Le terme « majeur » quant à lui réfère à ce qui est important, considérable, substantiel ou significatif.

Il faut interpréter ces dispositions comme visant les améliorations et réparations majeures à réaliser à l’intérieur du logement du locataire.

Ainsi, il apparaît logique que le locataire ait à subir de tels travaux alors qu’il en retirera éventuellement un certain bénéfice ou avantage lors de son réaménagement.

[…]  

Le législateur a, ainsi, adopté des règles particulières afin d’encourager le maintien et même l’amélioration de la qualité des logements. Il va sans dire que les travaux projetés doivent contribuer à participer à cet objectif.
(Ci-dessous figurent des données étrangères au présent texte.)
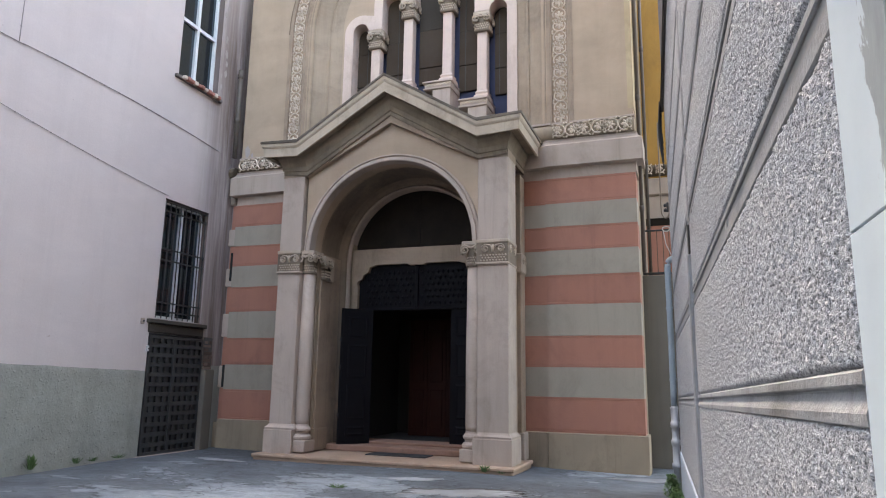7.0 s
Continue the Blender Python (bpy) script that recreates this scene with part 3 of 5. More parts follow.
def window_group():
    win = tagged(new("arched_windows"), "", "")
    tie(win, church)
    # tympanum wall with the stepped opening
    outer = [(-2.03, 5.6), (2.03, 5.6)] + arc(0, ZC, 2.03, 0, 180, 40)
    inner = stepped_outline(0.0, 6.0)
    bm = sheet(bmesh.new(), outer, [inner], "y", 0.30, 0.62)
    part("tympanum_wall", bm, M["beige"], church)
    # white surround, proud of the wall
    a, b = stepped_outline(0.165, 5.9), stepped_outline(-0.028, 5.9, True)
    bm = bmesh.new()
    for y0 in (0.262,):
        ra = [(x, y0, z) for x, z in a]
        rb = [(x, y0, z) for x, z in b]
        ra2 = [(x, 0.31, z) for x, z in a]
        rb2 = [(x, 0.60, z) for x, z in b]
        ring_loft(bm, [ra2, ra, rb, rb2], closed_ring=False, caps=False)
    part("window_surround", bm, M["white_trim"], church, "white limewashed stepped window surround")
    # dark blue painted jamb boards and backing behind everything
    part("window_backing", B(-1.75, 1.75, 0.60, 0.66, 5.9, 10.0), M["blue_paint"], church, "dark blue painted boarding")
    for cx, r, zs in LIGHTS:
        for s in ((1,) if cx == 0 else (-1, 1)):
            x = s * cx
            w = r - 0.045
            inset = 0.0 if cx == 0 else 0.02 * s
            bot = 6.72 if cx > 1 else 7.14 if cx == 0 else 6.88
            # panes, one above another, each its own
            top = zs + w
            cuts = [bot, bot + 0.36, bot + 1.18] if cx == 0 else [bot, bot + 0.55, bot + 1.28]
            for i, z0 in enumerate(cuts):
                z1 = cuts[i + 1] - 0.012 if i + 1 < len(cuts) else None
                bm = bmesh.new()
                if z1 is not None:
                    if z1 > zs:
                        z1 = zs
                    box(bm, x - w + inset, x + w + inset, 0.545 - 0.006 * (i % 2), 0.60, z0, z1, bevel=0.006)
                else:
                    pts = [(x - w + inset, z0), (x + w + inset, z0)] + arc(x + inset, zs, w, 0, 180, 14)
                    prism(bm, pts, "y", 0.55, 0.60)
                mat = M["green_pane"] if (cx == 0 and i == len(cuts) - 1) else M["brown_pane"]
                part("window_pane", bm, mat, win, "grimy brown pane")
            # lead bar down the pane
            if cx:
                part("glazing_bar", B(x - s * 0.05 - 0.008, x - s * 0.05 + 0.008, 0.535, 0.56, bot, zs + 0.1), M["joint"], win)
    return win


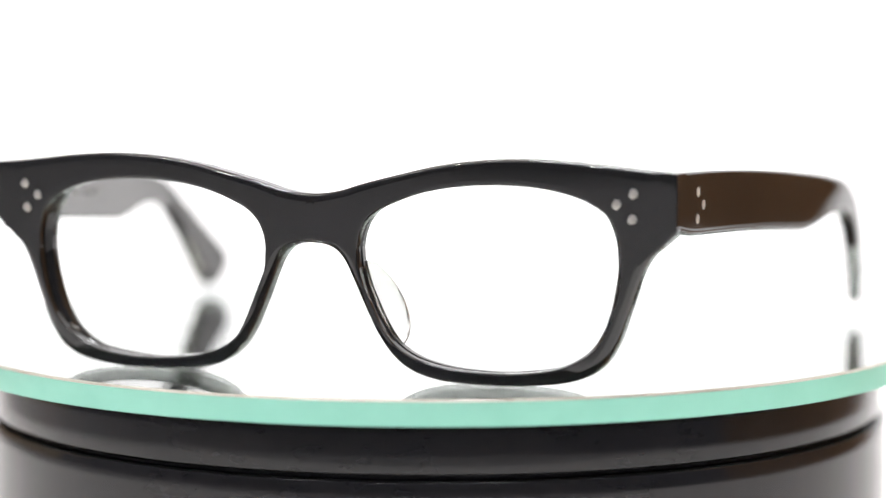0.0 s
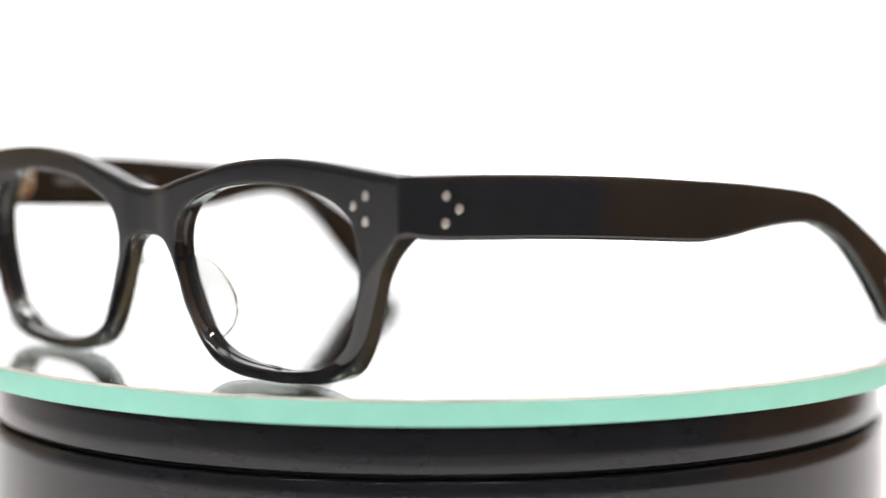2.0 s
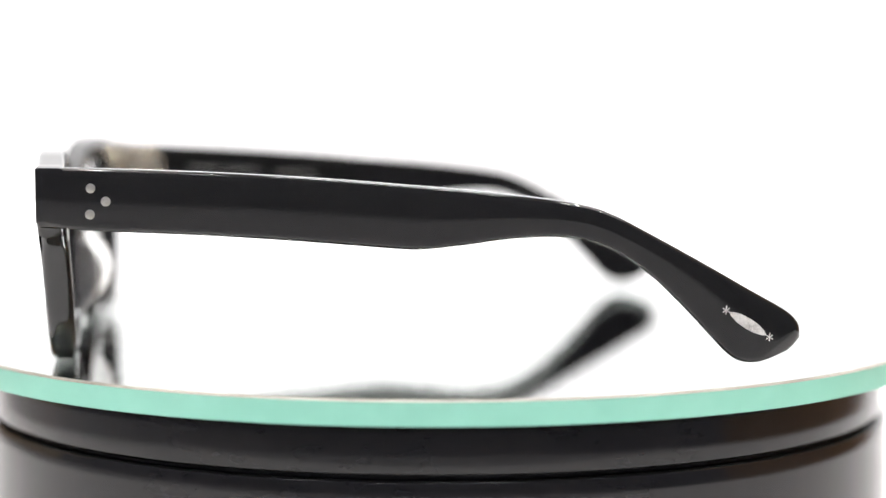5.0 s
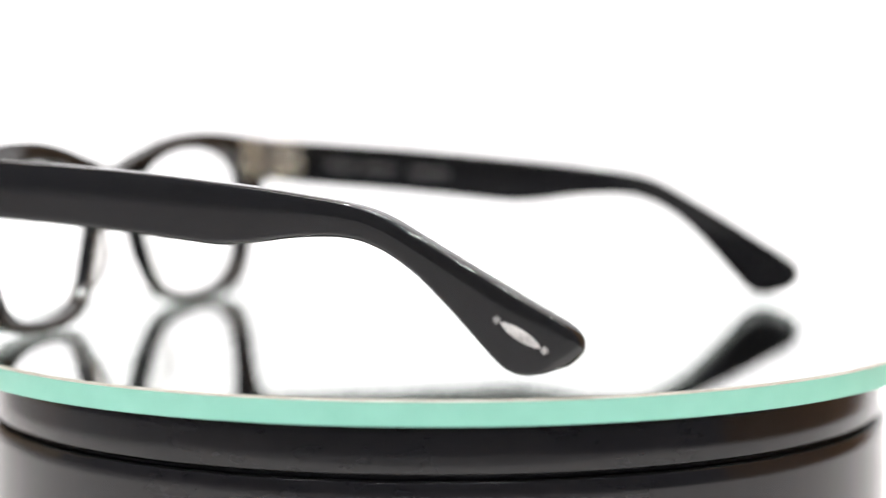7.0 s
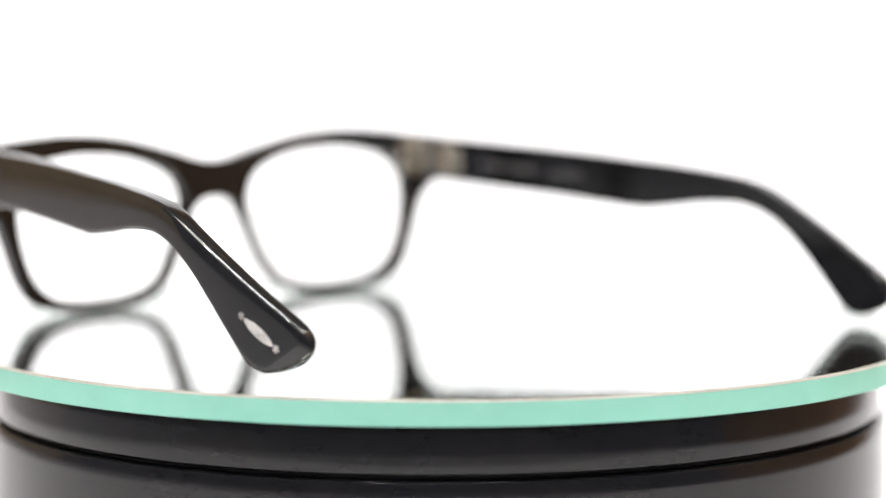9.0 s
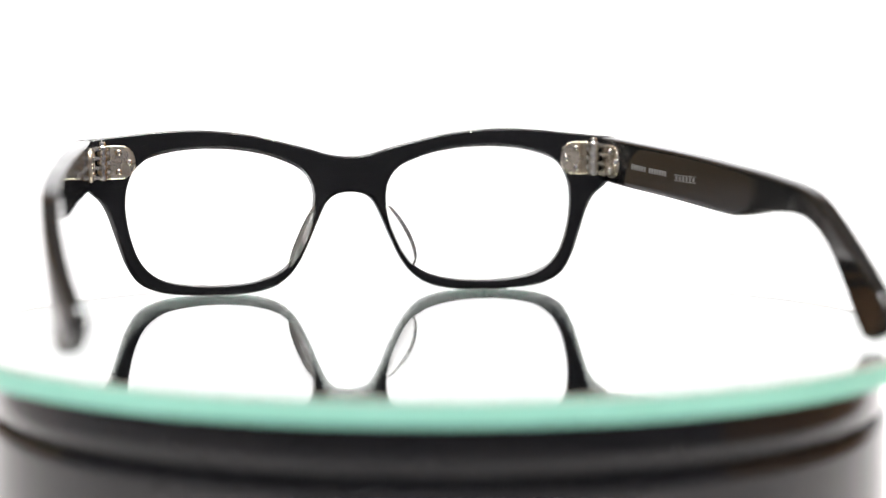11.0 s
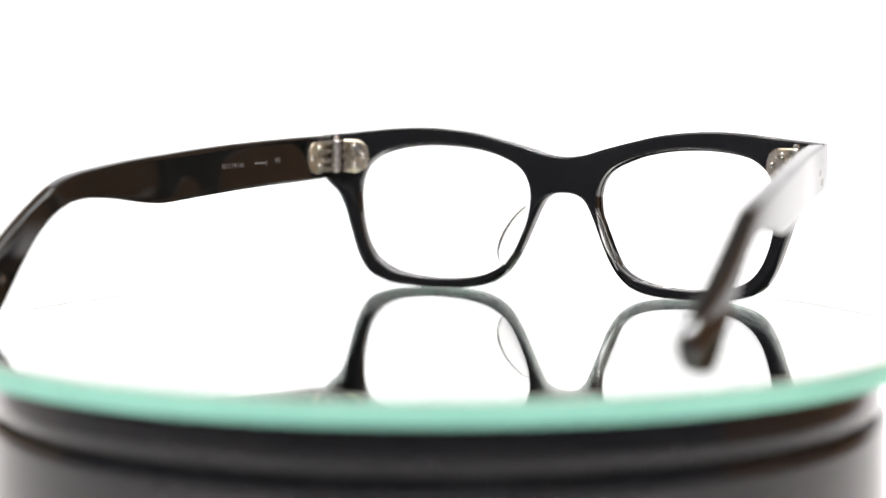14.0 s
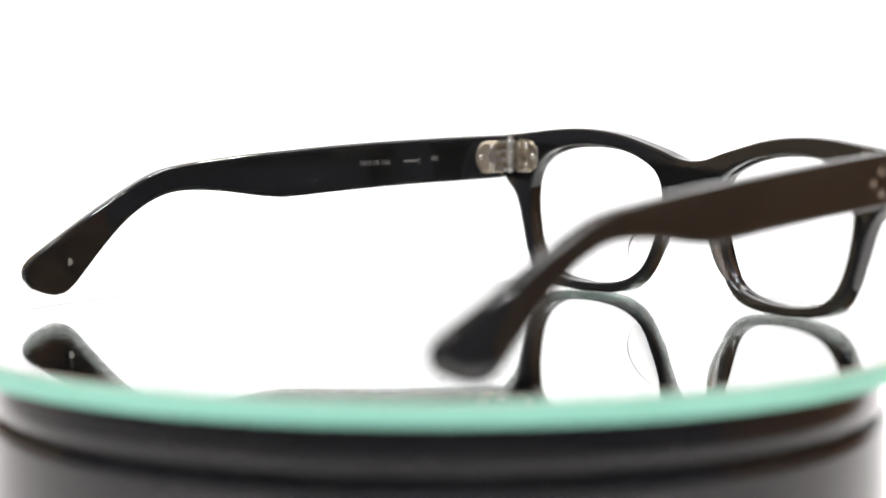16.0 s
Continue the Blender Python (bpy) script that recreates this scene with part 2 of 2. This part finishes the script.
def front_rim(p):
    """The front edge of an aperture: wider than the rear at the temple, a little lower at the top."""
    return Vector((p.x + 1.3 * ease((p.x - 48) / 10), p.y - 0.6 * ease((p.y - 28) / 9)))


def lean(z):
    """The front leans: its foot stands further back than its top."""
    return 0.055 * (36.0 - z)


def place(x, y, z):
    return SET @ Vector((x, y, z - DROP))


def build_front():
    per = 5
    inner = spline(APERTURE, per, closed=True)
    full = spline([(-5.5, 37.3)] + OUTLINE + [(-3.4, 26.7)], per)
    outer = full[per:-per]
    stations = []
    for i, o in enumerate(outer):
        run = (full[per + i + 1] - full[per + i - 1]).normalized()
        normal = Vector((-run.y, run.x))
        if i in (0, len(outer) - 1):
            normal = Vector((0, 1 if i == 0 else -1))
        joint = o.x > 70.6 and 30.6 < o.y < 41.5          # where a temple butts on
        corner = o.x > 67.5 and o.y > 28
        flank = abs(normal.x) * (1 - ease((o.y - 31) / 6))     # the edges are rounder on the sides of the rims
        stations.append((inner[i], o, normal, 0.55 if corner else 0.95 + 0.95 * flank, 0.15 if joint else 0.75 + 0.6 * flank))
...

L’encadrement législatif applicable aux travaux majeurs dans le logement vise à protéger le locataire, dont la vie privée et la jouissance paisible sont affectées par ceux-ci.

[…]

Ainsi, le locateur doit prouver le caractère raisonnable des travaux, des conditions ainsi que la nécessité de l’évacuation.

[…]

les tribunaux ont établi des critères à rencontrer pour établir le caractère raisonnable des travaux.

[…]

– L’urgence des réparations, le cas échéant;

– La nécessité des travaux;

– L’intérêt des parties;

– Les inconvénients causés.

[…]

L’ampleur de ces mesures d’appui au locataire peut paraître disproportionnée.

Un des objectifs visés est sans doute d’éviter que le locateur utilise l’exécution de travaux comme prétexte pour se débarrasser d’un locataire peu rentable ou encombrant.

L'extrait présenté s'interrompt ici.